Default = ScadaBridge's three-way policy; `OtOpcUaCompat` preset preserves OtOpcUa's two-way
self-Up-among-members scan.
- `ActiveNodeHealthCheck` (in `ZB.MOM.WW.Health.Akka`) with an optional role filter. Role-less =
ScadaBridge's behavior (Up + cluster leader); role-filtered = OtOpcUa's `AdminRoleLeader`
behavior.
- `DatabaseHealthCheck<TContext>` (in `ZB.MOM.WW.Health.EntityFrameworkCore`) with default
`CanConnectAsync` and an optional `ProbeQuery` delegate.
- `AllowAnonymous` on all three tiers by default (consistent across all three projects today).
**Left per-project (not forced together):**
- Which probes each app registers, their names, and which tags they carry.
- Orchestrator / Traefik wiring (sidecars, route rules, upstreams).

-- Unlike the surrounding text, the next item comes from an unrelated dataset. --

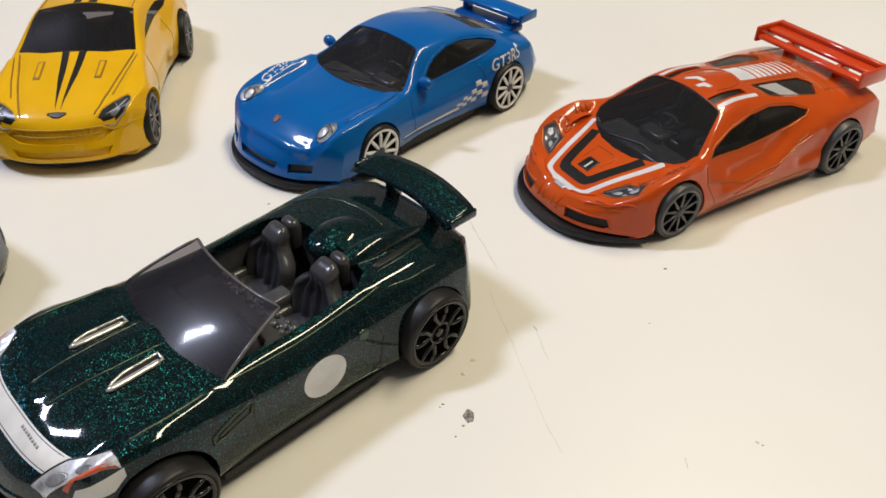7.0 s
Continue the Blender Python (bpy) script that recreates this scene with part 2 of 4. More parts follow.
def slab(lo, hi, bevel=0.3, segments=2):
    """A bevelled box between two corners, in millimetres."""
    bm = bmesh.new()
    bmesh.ops.create_cube(bm, size=1.0)
    size = [h - l for l, h in zip(lo, hi)]
    bmesh.ops.scale(bm, vec=size, verts=bm.verts)
    bmesh.ops.translate(bm, vec=[(l + h) / 2 for l, h in zip(lo, hi)], verts=bm.verts)
    if bevel:
        bmesh.ops.bevel(bm, geom=bm.edges[:], offset=min(bevel, 0.45 * min(size)), segments=segments, affect="EDGES", profile=0.5)
    return bm


def curve_through(knots):
    """A smooth function through (x, value) knots that never overshoots."""
    xs = np.array([k[0] for k in knots], float)
    ys = np.array([k[1] for k in knots], float)
    h, d = np.diff(xs), np.diff(ys) / np.diff(xs)
    m = np.zeros_like(ys)
    for i in range(1, len(xs) - 1):
        if d[i - 1] * d[i] > 0:
            w1, w2 = 2 * h[i] + h[i - 1], h[i] + 2 * h[i - 1]
            m[i] = (w1 + w2) / (w1 / d[i - 1] + w2 / d[i])
    m[0], m[-1] = d[0], d[-1]

    def value(x):
        x = min(max(x, xs[0]), xs[-1])
        i = min(max(int(np.searchsorted(xs, x)) - 1, 0), len(h) - 1)
        u = (x - xs[i]) / h[i]
        return float((2 * u**3 - 3 * u**2 + 1) * ys[i] + (u**3 - 2 * u**2 + u) * h[i] * m[i] + (3 * u**2 - 2 * u**3) * ys[i + 1] + (u**3 - u**2) * h[i] * m[i + 1])

    return value


def smoothstep(a, b, x):
    u = min(max((x - a) / (b - a), 0.0), 1.0)
    return u * u * (3 - 2 * u)


AXES = {"top": (0, 1, 2), "side": (0, 2, 1), "end": (1, 2, 0)}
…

- ScadaBridge's `HealthMonitoring/` distributed aggregation pipeline (`SiteHealthCollector`,
`CentralHealthAggregator`, `HealthReportSender`, etc.) — domain-specific, no shared-library
equivalent.
- MxAccessGateway's `GatewayHealthReply` metadata (`DefaultBackend`, `WorkerProtocolVersion`) —
keep as a bespoke `/info` endpoint.
- The x86 worker process — out of process and out of scope; the gateway-side
`GrpcDependencyHealthCheck` observes it indirectly.
## Package structure
`ZB.MOM.WW.Health` ships as three dependency-split packages:
| Package | Contents | Consumers |
|---|---|---|
| `ZB.MOM.WW.Health` | Core tiers, `MapZbHealth`, canonical writer, `IActiveNodeGate`, `GrpcDependencyHealthCheck` | All three |
| `ZB.MOM.WW.Health.Akka` | `AkkaClusterHealthCheck` + status presets, `ActiveNodeHealthCheck` + role filter | OtOpcUa, ScadaBridge |
| `ZB.MOM.WW.Health.EntityFrameworkCore` | `DatabaseHealthCheck<TContext>` + optional probe delegate | OtOpcUa, ScadaBridge |
MxAccessGateway consumes the core package only (no Akka, no EF). OtOpcUa and ScadaBridge consume
all three.
## Component status
**Status: Draft.** Spec and shared-contract written; current-state docs verified; GAPS backlog
populated. Library scaffolded at [`../../ZB.MOM.WW.Health/`](../../ZB.MOM.WW.Health/); source
implementation is a follow-on (task #7 in the adoption backlog). Adoption by the three apps is
a further follow-on tracked in [`GAPS.md`](GAPS.md).